A man (Fahy) and his codefendant were convicted in Connecticut for painting swastikas on a Norwalk synagogue. At their trial a can of black paint and a paint brush were admitted into evidence over objection. The Connecticut high court later held the paint and brush had been seized by police in an illegal search and that the earlier Mapp decision applied, but it still called the error harmless and affirmed the conviction. The Supreme Court granted review.

Reasoning

The central question the Court addressed was whether admitting the paint and brush taken without a warrant could reasonably have contributed to the guilty verdict. The Court assumed the seizure was illegal under the Mapp rule and focused on whether the error was harmless.
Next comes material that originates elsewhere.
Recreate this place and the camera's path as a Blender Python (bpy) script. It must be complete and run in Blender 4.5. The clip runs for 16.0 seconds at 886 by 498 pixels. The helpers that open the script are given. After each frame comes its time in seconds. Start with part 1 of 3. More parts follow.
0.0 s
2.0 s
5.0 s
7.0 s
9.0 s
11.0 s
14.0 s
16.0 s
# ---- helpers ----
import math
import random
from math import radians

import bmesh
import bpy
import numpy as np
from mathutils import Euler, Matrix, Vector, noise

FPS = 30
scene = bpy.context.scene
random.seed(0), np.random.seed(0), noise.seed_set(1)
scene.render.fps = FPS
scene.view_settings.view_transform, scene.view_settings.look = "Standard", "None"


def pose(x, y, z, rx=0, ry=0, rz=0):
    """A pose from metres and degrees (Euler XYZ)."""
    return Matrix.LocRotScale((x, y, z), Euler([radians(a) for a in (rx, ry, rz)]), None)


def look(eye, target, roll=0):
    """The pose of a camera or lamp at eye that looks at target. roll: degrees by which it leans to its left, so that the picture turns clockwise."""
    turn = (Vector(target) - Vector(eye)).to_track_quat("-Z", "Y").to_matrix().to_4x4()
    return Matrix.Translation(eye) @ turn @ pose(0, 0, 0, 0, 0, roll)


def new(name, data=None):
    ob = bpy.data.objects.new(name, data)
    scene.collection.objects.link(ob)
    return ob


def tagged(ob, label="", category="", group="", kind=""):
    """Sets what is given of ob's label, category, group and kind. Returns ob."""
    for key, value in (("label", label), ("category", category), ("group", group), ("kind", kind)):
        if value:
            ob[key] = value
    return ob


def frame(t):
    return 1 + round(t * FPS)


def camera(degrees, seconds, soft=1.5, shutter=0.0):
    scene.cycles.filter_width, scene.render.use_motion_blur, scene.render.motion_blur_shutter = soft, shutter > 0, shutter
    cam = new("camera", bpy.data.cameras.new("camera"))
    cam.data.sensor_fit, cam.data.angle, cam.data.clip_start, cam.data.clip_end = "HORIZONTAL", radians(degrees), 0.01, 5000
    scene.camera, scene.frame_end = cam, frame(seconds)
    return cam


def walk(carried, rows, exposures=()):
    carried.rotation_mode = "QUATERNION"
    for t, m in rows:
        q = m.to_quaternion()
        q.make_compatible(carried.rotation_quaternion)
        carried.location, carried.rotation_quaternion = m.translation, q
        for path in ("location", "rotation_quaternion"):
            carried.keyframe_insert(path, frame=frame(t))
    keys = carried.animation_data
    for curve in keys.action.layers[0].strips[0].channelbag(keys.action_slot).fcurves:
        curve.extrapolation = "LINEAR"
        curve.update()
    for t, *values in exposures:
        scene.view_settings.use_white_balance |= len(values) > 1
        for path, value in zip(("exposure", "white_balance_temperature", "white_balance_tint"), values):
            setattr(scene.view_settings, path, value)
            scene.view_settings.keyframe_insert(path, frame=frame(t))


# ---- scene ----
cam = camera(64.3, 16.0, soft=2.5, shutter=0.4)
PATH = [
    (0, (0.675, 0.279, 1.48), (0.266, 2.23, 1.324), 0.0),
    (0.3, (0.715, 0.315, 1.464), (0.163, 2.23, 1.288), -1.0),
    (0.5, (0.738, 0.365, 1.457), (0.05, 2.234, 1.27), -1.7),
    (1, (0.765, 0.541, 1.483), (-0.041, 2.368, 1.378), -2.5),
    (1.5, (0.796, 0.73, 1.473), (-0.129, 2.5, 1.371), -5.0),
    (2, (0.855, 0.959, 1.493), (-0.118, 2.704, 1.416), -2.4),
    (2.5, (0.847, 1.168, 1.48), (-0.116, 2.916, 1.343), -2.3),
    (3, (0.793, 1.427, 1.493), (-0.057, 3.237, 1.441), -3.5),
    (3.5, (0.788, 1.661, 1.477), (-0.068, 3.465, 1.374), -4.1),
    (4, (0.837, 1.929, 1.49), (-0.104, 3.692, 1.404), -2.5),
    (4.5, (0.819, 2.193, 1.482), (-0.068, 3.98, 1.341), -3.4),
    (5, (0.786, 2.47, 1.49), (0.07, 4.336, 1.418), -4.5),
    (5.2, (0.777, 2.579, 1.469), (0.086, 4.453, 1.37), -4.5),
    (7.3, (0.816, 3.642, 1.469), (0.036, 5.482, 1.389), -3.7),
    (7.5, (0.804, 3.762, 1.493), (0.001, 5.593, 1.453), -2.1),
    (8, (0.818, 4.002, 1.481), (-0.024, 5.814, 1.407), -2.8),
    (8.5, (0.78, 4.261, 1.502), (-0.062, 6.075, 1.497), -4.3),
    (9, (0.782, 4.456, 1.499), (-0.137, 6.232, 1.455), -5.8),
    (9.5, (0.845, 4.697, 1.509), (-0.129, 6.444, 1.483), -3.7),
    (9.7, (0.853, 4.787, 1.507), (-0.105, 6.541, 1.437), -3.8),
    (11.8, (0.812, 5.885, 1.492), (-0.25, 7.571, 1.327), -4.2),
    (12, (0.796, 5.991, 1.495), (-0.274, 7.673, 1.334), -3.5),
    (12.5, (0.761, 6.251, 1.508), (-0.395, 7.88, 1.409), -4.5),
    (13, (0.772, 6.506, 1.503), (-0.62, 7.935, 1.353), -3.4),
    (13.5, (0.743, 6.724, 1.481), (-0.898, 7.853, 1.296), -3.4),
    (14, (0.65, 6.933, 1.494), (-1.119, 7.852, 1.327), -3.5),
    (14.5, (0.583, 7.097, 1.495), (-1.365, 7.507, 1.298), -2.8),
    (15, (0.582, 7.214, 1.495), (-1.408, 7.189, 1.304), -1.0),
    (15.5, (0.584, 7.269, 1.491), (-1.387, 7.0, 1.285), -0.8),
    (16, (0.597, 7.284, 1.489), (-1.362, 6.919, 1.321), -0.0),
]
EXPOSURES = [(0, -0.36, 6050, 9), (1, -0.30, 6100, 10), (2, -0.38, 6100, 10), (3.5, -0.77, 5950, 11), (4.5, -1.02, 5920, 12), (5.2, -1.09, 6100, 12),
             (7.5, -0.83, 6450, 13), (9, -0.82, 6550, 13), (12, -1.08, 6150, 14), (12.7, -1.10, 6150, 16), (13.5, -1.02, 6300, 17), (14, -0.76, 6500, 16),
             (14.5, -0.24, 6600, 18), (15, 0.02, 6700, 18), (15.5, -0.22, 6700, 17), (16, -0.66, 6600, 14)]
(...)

It reviewed the record and found the physical items were directly used to support the officer’s testimony, to match the markings on the synagogue, and to bolster other testimony and confessions. Because there was a reasonable possibility the illegally seized items affected the jury’s decision, the Court concluded the error was prejudicial and not harmless.

Real world impact

The Court reversed the conviction and sent the case back for further proceedings consistent with its opinion. The decision gives the defendant a chance to show at a new trial that admissions or confessions were influenced by the illegally seized items. The opinion does not settle whether a single national standard for harmless error always applies to such situations.

Dissents or concurrances

Justice Harlan (joined by three others) dissented, arguing the Court should have left the state court’s harmless-error conclusion in place and would have affirmed the conviction.